§ Given information:
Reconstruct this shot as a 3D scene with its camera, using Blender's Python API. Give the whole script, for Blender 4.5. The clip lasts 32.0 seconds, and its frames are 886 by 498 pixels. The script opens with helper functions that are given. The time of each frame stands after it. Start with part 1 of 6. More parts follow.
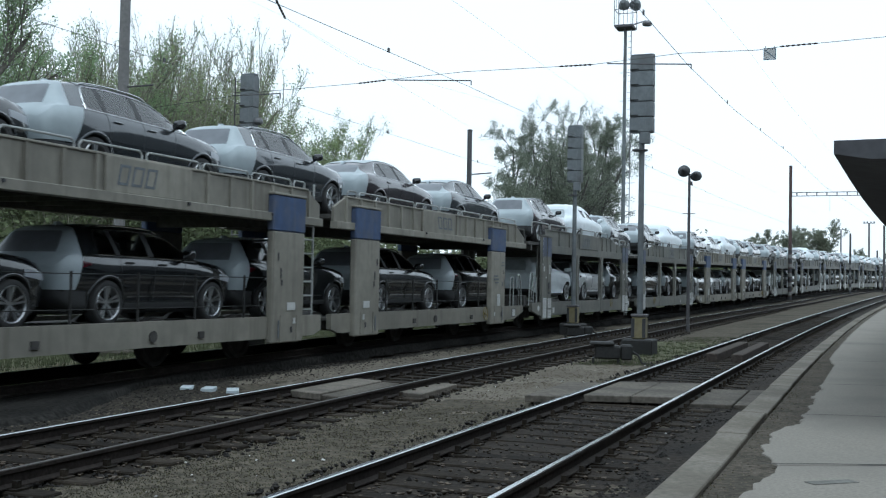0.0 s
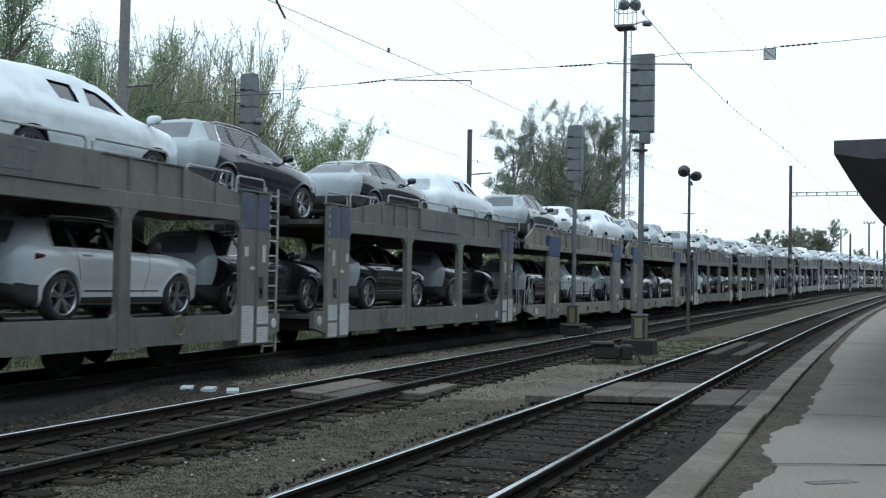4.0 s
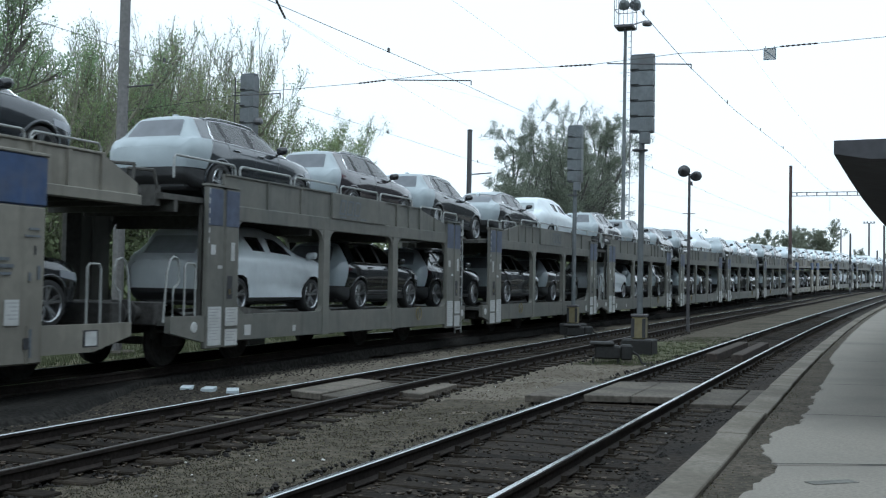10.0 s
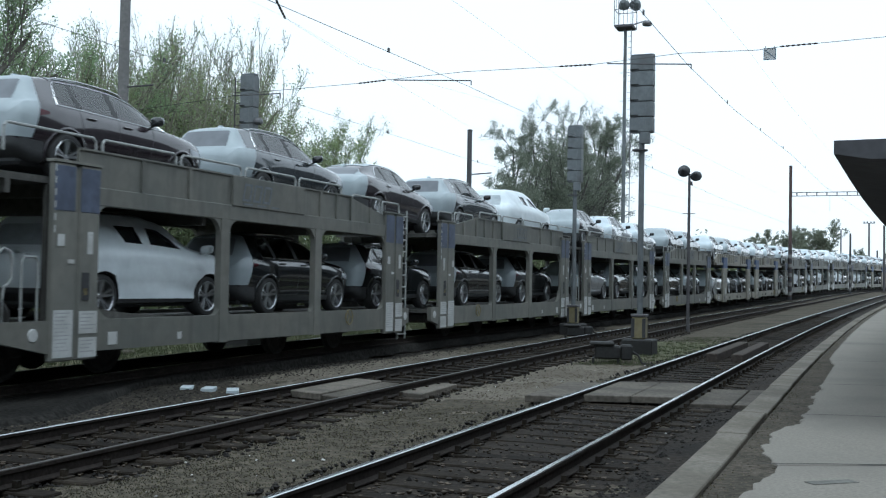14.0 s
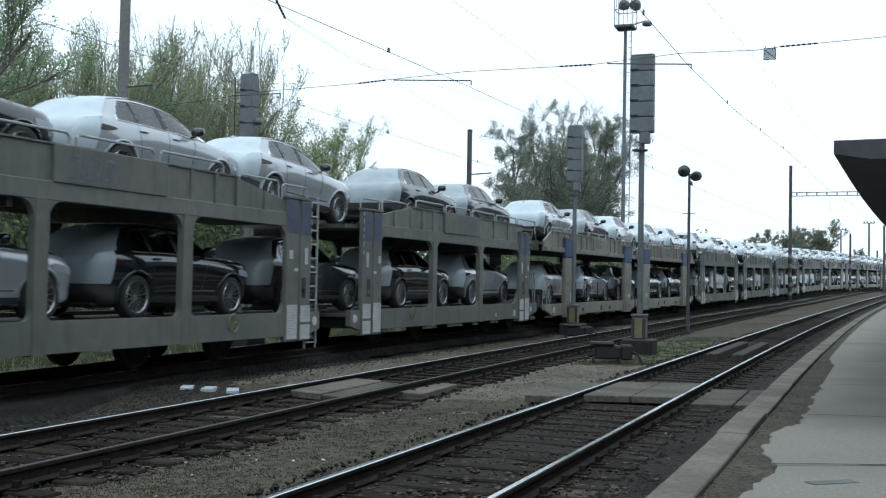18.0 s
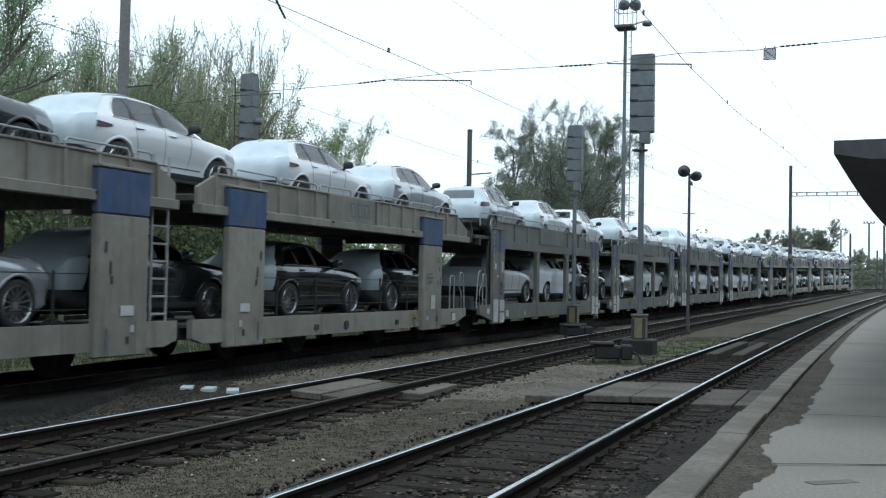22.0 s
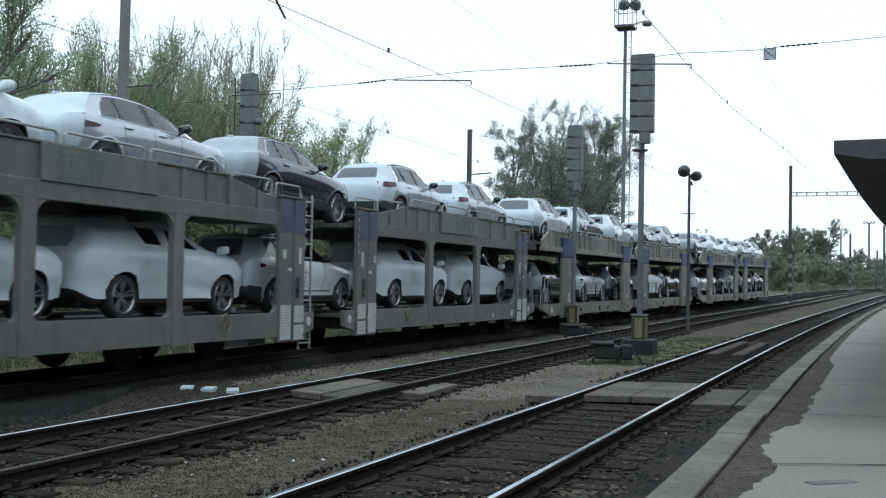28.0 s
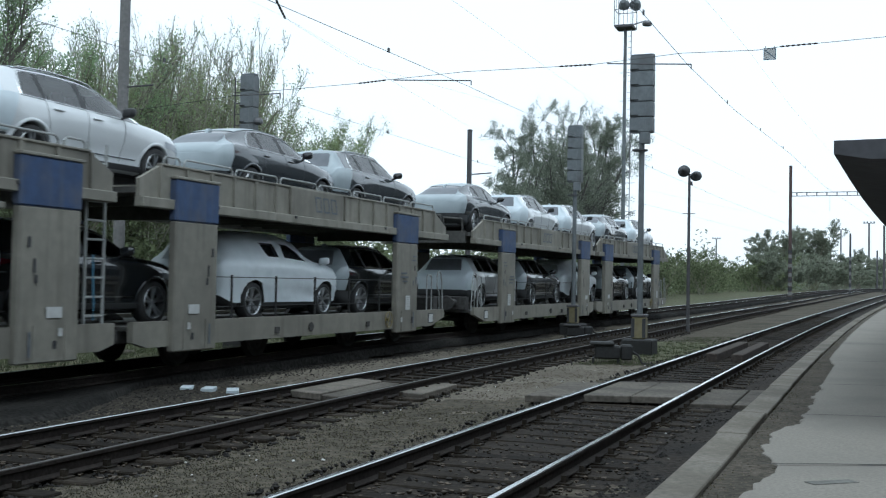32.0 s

§ Required work:
Write out the listing above exactly as it stands, pictures excluded.

§ Answer in full:
Reconstruct this shot as a 3D scene with its camera, using Blender's Python API. Give the whole script, for Blender 4.5. The clip lasts 32.0 seconds, and its frames are 886 by 498 pixels. The script opens with helper functions that are given. The time of each frame stands after it. Start with part 1 of 6. More parts follow.
0.0 s
4.0 s
10.0 s
14.0 s
18.0 s
22.0 s
28.0 s
32.0 s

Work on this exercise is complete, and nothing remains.